## Goal of the exercise
Write out exactly the lines from the line with "carried.location, carried.rotation_quaternion = m.translation, q" through the line with "scene.view_settings.keyframe_insert(path, frame=frame(t))", both ends included, and no other line.

## Materials provided
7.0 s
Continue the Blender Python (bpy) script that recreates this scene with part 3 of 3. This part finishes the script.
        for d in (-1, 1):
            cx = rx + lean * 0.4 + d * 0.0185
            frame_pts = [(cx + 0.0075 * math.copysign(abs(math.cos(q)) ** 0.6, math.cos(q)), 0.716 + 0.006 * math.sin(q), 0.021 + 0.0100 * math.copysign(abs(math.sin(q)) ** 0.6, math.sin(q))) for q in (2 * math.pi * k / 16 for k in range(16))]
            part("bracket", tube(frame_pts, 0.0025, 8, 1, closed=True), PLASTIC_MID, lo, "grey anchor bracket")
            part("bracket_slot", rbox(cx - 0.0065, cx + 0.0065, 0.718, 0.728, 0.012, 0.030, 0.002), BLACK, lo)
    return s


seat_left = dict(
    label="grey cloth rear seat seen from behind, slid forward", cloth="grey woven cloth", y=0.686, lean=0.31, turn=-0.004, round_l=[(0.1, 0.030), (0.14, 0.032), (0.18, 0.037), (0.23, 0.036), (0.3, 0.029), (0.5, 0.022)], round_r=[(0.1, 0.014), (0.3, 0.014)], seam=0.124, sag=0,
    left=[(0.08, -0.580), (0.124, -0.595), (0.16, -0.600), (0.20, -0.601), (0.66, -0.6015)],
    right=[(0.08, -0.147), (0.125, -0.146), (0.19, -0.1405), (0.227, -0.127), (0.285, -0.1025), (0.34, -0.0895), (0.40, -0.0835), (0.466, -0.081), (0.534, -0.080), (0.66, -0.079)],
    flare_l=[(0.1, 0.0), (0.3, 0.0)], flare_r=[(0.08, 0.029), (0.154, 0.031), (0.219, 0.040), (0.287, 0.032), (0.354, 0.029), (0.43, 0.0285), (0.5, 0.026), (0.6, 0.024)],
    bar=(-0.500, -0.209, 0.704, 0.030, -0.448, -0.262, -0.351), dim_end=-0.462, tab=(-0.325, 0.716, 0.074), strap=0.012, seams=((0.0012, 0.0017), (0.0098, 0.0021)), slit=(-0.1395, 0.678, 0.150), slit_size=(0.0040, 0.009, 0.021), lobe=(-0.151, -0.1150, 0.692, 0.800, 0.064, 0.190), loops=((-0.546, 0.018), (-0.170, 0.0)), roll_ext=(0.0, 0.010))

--

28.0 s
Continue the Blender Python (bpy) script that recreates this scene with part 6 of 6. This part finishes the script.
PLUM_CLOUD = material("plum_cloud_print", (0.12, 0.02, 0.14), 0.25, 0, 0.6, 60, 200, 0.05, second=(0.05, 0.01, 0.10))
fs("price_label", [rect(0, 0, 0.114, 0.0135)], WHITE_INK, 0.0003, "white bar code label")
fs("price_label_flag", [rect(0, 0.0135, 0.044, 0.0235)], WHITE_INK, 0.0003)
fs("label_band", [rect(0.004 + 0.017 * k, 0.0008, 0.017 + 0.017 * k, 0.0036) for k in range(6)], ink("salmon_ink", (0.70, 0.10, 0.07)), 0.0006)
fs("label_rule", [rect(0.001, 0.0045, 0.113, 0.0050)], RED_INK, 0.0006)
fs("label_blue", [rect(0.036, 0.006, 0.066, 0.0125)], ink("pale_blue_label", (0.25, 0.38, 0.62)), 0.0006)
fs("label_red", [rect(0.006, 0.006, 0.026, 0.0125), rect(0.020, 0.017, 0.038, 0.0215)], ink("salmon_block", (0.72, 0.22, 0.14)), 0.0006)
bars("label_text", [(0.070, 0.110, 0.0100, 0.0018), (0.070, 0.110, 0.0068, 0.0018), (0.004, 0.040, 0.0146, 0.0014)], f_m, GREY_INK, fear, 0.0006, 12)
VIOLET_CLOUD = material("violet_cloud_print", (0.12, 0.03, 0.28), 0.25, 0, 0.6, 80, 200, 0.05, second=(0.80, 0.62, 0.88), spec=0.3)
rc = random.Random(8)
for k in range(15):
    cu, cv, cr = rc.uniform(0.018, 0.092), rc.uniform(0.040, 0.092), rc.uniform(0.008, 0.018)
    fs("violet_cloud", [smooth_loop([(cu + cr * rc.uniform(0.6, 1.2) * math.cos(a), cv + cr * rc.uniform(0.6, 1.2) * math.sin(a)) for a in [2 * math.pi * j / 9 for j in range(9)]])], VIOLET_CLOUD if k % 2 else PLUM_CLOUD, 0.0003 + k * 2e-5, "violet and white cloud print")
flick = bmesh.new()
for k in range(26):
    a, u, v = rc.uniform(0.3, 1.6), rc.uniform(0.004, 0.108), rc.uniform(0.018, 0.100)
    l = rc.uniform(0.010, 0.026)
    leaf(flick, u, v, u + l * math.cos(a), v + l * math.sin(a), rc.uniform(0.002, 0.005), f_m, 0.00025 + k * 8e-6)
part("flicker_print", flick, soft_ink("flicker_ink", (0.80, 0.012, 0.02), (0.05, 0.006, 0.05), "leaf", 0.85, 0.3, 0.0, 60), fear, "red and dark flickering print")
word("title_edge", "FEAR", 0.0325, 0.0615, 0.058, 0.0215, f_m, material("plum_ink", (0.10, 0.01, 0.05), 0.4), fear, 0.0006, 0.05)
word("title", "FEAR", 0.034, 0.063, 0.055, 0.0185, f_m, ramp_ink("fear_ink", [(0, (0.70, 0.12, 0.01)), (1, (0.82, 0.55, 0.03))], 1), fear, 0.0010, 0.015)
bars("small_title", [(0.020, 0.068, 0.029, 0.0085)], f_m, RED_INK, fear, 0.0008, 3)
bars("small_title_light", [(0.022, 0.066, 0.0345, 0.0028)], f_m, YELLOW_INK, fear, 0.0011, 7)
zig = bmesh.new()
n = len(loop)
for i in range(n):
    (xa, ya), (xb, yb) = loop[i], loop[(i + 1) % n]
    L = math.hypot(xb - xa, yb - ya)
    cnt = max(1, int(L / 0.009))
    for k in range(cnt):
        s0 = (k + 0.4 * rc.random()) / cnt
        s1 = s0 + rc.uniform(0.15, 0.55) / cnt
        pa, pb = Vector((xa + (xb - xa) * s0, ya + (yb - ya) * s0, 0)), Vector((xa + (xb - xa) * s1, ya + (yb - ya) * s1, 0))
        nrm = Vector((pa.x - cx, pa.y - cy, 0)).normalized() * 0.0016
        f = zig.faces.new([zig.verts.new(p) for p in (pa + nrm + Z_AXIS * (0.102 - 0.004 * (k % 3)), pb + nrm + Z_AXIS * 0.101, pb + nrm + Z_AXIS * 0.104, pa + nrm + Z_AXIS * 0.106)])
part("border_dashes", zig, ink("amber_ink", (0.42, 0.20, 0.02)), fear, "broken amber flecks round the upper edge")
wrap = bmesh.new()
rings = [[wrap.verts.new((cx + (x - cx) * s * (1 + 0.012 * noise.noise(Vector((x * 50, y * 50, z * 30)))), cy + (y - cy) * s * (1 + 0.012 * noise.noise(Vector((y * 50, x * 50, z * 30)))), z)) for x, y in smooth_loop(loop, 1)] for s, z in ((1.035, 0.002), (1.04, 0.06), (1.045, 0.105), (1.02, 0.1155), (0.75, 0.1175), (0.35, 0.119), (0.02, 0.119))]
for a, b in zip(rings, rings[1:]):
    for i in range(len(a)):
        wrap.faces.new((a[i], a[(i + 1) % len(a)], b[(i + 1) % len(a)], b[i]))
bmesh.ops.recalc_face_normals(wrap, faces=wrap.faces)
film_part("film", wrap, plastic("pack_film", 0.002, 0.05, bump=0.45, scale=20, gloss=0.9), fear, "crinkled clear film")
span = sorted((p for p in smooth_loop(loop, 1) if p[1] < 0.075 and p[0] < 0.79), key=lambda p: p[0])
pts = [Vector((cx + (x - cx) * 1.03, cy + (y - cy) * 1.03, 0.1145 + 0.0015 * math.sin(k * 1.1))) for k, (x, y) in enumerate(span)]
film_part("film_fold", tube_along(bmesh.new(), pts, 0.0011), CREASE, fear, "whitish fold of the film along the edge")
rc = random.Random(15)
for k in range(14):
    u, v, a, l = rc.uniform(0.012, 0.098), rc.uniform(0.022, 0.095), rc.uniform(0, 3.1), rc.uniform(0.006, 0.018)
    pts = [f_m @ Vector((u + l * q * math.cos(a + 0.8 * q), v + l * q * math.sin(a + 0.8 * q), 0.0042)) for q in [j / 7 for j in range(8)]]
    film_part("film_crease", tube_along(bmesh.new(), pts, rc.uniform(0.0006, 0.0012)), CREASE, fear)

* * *

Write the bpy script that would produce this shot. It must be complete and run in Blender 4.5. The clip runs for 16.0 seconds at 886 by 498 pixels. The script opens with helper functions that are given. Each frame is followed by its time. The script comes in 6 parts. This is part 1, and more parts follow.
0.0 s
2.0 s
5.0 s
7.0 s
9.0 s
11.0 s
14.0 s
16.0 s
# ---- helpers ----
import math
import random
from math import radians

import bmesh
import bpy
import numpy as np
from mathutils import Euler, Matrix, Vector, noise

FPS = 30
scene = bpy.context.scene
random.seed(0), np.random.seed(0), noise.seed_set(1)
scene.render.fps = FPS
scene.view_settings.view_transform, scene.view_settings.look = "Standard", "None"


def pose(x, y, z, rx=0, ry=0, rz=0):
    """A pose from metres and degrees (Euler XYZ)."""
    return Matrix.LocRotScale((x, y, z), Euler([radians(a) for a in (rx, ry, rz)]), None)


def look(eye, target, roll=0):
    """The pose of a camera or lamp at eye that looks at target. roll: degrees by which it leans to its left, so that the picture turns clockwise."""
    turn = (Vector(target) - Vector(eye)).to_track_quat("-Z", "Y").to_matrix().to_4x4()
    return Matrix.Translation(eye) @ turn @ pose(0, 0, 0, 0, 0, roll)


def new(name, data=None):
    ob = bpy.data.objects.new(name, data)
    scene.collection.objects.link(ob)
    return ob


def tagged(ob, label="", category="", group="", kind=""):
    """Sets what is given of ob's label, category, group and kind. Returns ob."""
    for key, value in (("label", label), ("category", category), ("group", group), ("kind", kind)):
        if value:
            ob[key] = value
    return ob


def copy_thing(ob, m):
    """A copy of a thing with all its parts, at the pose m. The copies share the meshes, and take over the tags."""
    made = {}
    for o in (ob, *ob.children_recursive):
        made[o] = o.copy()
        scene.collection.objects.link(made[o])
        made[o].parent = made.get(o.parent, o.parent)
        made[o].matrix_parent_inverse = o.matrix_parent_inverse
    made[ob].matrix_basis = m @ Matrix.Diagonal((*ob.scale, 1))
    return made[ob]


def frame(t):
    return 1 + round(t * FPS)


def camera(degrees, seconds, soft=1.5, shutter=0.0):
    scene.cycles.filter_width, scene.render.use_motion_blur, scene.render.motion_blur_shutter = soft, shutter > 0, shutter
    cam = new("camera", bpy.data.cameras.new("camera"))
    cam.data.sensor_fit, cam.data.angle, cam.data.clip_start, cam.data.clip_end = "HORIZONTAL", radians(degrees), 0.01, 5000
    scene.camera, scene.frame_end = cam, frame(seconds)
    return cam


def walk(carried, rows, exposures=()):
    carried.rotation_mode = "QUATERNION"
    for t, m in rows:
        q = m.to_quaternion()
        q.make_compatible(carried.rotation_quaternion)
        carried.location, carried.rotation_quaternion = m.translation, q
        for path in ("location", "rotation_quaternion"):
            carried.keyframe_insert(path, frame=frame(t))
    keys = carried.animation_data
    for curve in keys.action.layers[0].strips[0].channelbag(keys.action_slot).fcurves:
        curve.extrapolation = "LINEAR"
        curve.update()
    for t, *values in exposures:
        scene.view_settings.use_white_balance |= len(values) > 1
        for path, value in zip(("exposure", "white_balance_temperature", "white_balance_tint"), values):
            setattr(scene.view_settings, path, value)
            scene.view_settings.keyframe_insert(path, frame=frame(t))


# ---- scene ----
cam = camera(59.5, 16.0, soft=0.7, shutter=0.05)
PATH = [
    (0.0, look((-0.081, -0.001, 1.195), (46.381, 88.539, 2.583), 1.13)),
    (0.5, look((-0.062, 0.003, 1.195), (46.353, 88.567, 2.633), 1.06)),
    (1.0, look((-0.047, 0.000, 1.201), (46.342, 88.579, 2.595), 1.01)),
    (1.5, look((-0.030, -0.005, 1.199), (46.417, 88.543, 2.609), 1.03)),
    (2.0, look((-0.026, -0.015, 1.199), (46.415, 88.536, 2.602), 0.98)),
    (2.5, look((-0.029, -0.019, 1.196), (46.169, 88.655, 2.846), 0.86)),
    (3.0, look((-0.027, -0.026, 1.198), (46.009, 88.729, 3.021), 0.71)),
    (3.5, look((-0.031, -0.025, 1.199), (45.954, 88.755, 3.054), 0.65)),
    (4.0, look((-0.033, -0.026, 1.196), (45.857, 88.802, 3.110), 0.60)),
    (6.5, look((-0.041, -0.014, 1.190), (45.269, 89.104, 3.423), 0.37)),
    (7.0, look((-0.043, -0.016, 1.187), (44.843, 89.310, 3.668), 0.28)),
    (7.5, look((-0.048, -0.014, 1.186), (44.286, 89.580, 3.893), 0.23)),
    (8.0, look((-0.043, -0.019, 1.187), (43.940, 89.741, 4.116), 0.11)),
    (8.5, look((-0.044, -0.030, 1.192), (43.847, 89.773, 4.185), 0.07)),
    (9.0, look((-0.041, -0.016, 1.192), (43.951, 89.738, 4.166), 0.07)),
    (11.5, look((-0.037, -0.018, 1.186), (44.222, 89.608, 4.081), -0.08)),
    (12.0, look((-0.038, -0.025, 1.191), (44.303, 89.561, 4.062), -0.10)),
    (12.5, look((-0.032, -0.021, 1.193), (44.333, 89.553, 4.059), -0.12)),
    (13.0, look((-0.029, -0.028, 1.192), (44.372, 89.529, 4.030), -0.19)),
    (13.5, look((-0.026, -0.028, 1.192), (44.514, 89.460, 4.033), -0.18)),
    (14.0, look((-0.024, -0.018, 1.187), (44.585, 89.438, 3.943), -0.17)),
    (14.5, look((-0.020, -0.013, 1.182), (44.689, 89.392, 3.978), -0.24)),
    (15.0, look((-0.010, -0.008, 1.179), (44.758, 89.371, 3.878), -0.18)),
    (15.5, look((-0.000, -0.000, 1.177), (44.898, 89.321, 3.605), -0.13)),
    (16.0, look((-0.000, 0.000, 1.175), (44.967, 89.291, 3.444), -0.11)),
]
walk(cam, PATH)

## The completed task
        carried.location, carried.rotation_quaternion = m.translation, q
        for path in ("location", "rotation_quaternion"):
            carried.keyframe_insert(path, frame=frame(t))
    keys = carried.animation_data
    for curve in keys.action.layers[0].strips[0].channelbag(keys.action_slot).fcurves:
        curve.extrapolation = "LINEAR"
        curve.update()
    for t, *values in exposures:
        scene.view_settings.use_white_balance |= len(values) > 1
        for path, value in zip(("exposure", "white_balance_temperature", "white_balance_tint"), values):
            setattr(scene.view_settings, path, value)
            scene.view_settings.keyframe_insert(path, frame=frame(t))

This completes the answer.